ENG-W 315 – Writing for the Web (3 cr.) Instructor: Shawn Nichols-Boyle
Class Number 24091 TR 6:00-7:15 P

Introduces students to new forms of writing (beyond word processing and desktop publishing) made possible by computers-hypertext, electronic mail, and computer conferencing - and explores what impact these new forms have on literacy skills for writers and readers of such computer-delivered texts.

ENG-W 350 – Advanced Expository Writing (3 cr.) Instructor: Rebecca Brittenham
Class Number 23422 MW 1:00-2:15 P

From book reviews to Blogs, from self-discovery to savage critique, the essay continues to be the most flexible, variable, and fun prose form available to writers. In this class you will be studying some of the great essays of the past and present, taking them apart to see how they work, and adapting some of the techniques you admire into your own essay writing.
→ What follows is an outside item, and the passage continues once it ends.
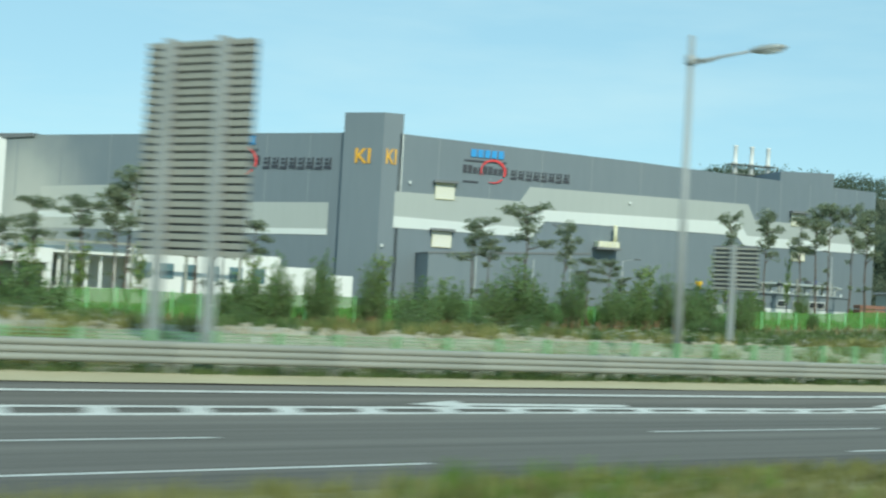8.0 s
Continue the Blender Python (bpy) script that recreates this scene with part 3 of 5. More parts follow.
mast = thing("mast", pose(36.7, 34.3, 0.1), "thick grey steel mast with a caged ladder and a grey cabinet", "mast")
part("shaft", bm_tube(B(), (0, 0, 0), (0, 0, 7.0), 0.20, 0.19, 16), POLE, mast)
part("upper_shaft", bm_tube(B(), (0, 0, 7.0), (0, 0, 22), 0.165, 0.12, 16), POLE, mast)
part("flange", bm_lathe(B(), [(0.2, 6.78), (0.31, 6.85), (0.34, 6.95), (0.34, 7.02), (0.30, 7.1), (0.17, 7.22)], 16), GALV, mast)
part("cabinet", bm_box(B(), -1.05, -0.05, -0.42, 0.3, 1.55, 2.75, 0.03), BOXGREY, mast, "dark grey steel cabinet")
bm = bm_prism(B(), [(-0.95, 1.55), (-0.15, 1.55), (-0.2, 1.0), (-0.55, 1.3)], -0.3, 0.2)
part("cabinet_bracket", bm, BOXGREY, mast)
for x in (-0.30, -0.48):
    part("ladder_rail", bm_tube(B(), (x, -0.2, 3.0), (x * 0.9, -0.2, 6.4), 0.022, n=6), DARKSTEEL, mast)
    part("ladder_rail", bm_tube(B(), (x, -0.2, 7.4), (x * 0.8, -0.2, 21), 0.022, n=6), DARKSTEEL, mast)
for z in [3.2 + 0.35 * k for k in range(10)] + [7.5 + 0.35 * k for k in range(38)]:
    part("rung", bm_tube(B(), (-0.28, -0.2, z), (-0.47, -0.2, z), 0.014, n=5), DARKSTEEL, mast)
for z0, z1, zs in ((5.0, 6.45, (5.0, 6.45)), (7.35, 20, (7.35, 9.2, 11.0, 12.8, 14.6, 16.4))):
    part("cage_bar", bm_tube(B(), (-1.2, -0.2, z0), (-1.05, -0.2, z1), 0.022, n=6), DARKSTEEL, mast)
    for z in zs:
        part("cage_hoop", bm_tube(B(), (0, -0.2, z), (-1.2, -0.2, z), 0.03, n=6), DARKSTEEL, mast)


# ---- signs, seen from the back ----
def sign_panel(e, x, y0, y1, z0, z1, ribs, bars):
    """A sheet across the road with upright stiffeners and level bars behind it."""
    p = part("sheet", bm_box(B(), x + 0.1, x + 0.13, y0, y1, z0, z1, 0.01), SIGNBACK, e, "grey aluminium back of a road sign")
    for k in range(ribs + 1):
        y = y0 + (y1 - y0) * k / ribs
        part("stiffener", bm_box(B(), x + 0.05, x + 0.1, y - 0.03, y + 0.03, z0 + 0.03, z1 - 0.03, 0.006), GALV, p)
    for z in bars:
        part("edge_bar", bm_box(B(), x + 0.0, x + 0.1, y0, y1, z - 0.07, z + 0.07, 0.01), DARKSTEEL, p)
    return p


tsign = thing("road_sign", pose(75.6, 30.6, 0.05, 0, 0, 20), "overhead road sign with two panels on one steel column", "road sign")
part("column", bm_tube(B(), (0, 0, 0), (0, 0, 10.6), 0.22, 0.18, 16), POLE, tsign)
part("column_cap", bm_lathe(B(), [(0.18, 10.55), (0.2, 10.6), (0.1, 10.72)], 16), POLE, tsign)
part("footing", bm_box(B(), -0.35, 0.35, -0.35, 0.35, -0.25, 0.12, 0.02), CONCRETE, tsign)
for z in (9.75, 7.85):
    part("cross_arm", bm_tube(B(), (0, -4.5, z - 0.1), (0, 4.4, z), 0.075, n=10), POLE, tsign)
    for s in (-0.32, 0.32):
        part("clamp", bm_lathe(B(), [(0.12, -0.06), (0.22, -0.05), (0.22, 0.05), (0.12, 0.06)], 14), GALV, tsign, at=pose(0, s, z - 0.02, 90, 0, 0))
sign_panel(tsign, 0.05, 0.85, 4.3, 7.2, 10.8, 4, (7.75, 9.75))
sign_panel(tsign, 0.05, 1.1, 4.2, 10.9, 12.0, 3, ())
sign_panel(tsign, 0.05, -4.9, -1.2, 7.15, 10.6, 4, (7.65, 9.7))
low = part("side_sign", bm_box(B(), 0.1, 0.14, -0.8, 0.4, 2.35, 4.45, 0.01), SIGNBACK, tsign, "small grey sign back lower on the column")
for z in (2.8, 3.5, 4.1):
    part("band", bm_lathe(B(), [(0.215, z - 0.04), (0.225, z), (0.215, z + 0.04)], 14), GALV, tsign)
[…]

You will have the opportunity to expand your repertoire as an essayist by trying out various approaches to the essay form--the list, the observational essay, the rant–and by studying conventions of voice, audience, and argument that animate the academic essay. You will also have the opportunity to practice some research techniques and to learn from other writers in a workshop atmosphere.

Comparative Literature

CMLT –C 190 – An Introduction to Film (3 cr.) Instructor: Andrew DeSelm
Class Number 24502 MW 10:00-11:15 A
Class Number 31215 MW 1:00-2:15 P

This class examines the basic nature of film language through a close analysis of specific films. We will cover film form, film history, film theory, and film genres. This course aims to introduce students to fundamental concepts in film studies and prepare them for more focused courses in film history, aesthetics, and theory.

CMLT –C 310 – Film Adaptations (3 cr.) Instructor: Elaine Roth
Class Number 28805 TR 4:00-5:15 P

The success of films such as Twilight (2008), Elegy (2008), and Watchmen (2009), demonstrates that audiences enjoy watching film adaptations of literature. Books and movies use entirely different formats, yet most Hollywood films are adaptations of literature. What is the difference between reading and viewing? How does a narrative change in the adaptation process, and what are the implications of those changes? This class will consider these questions and other topics raised by film adaptations. We will examine the relationship between the literary and the cinematic version of several texts and consider the strategies, agendas and pleasures of the adaptation process. Texts may include The Talented Mr. Ripley, Brokeback Mountain, and The Road.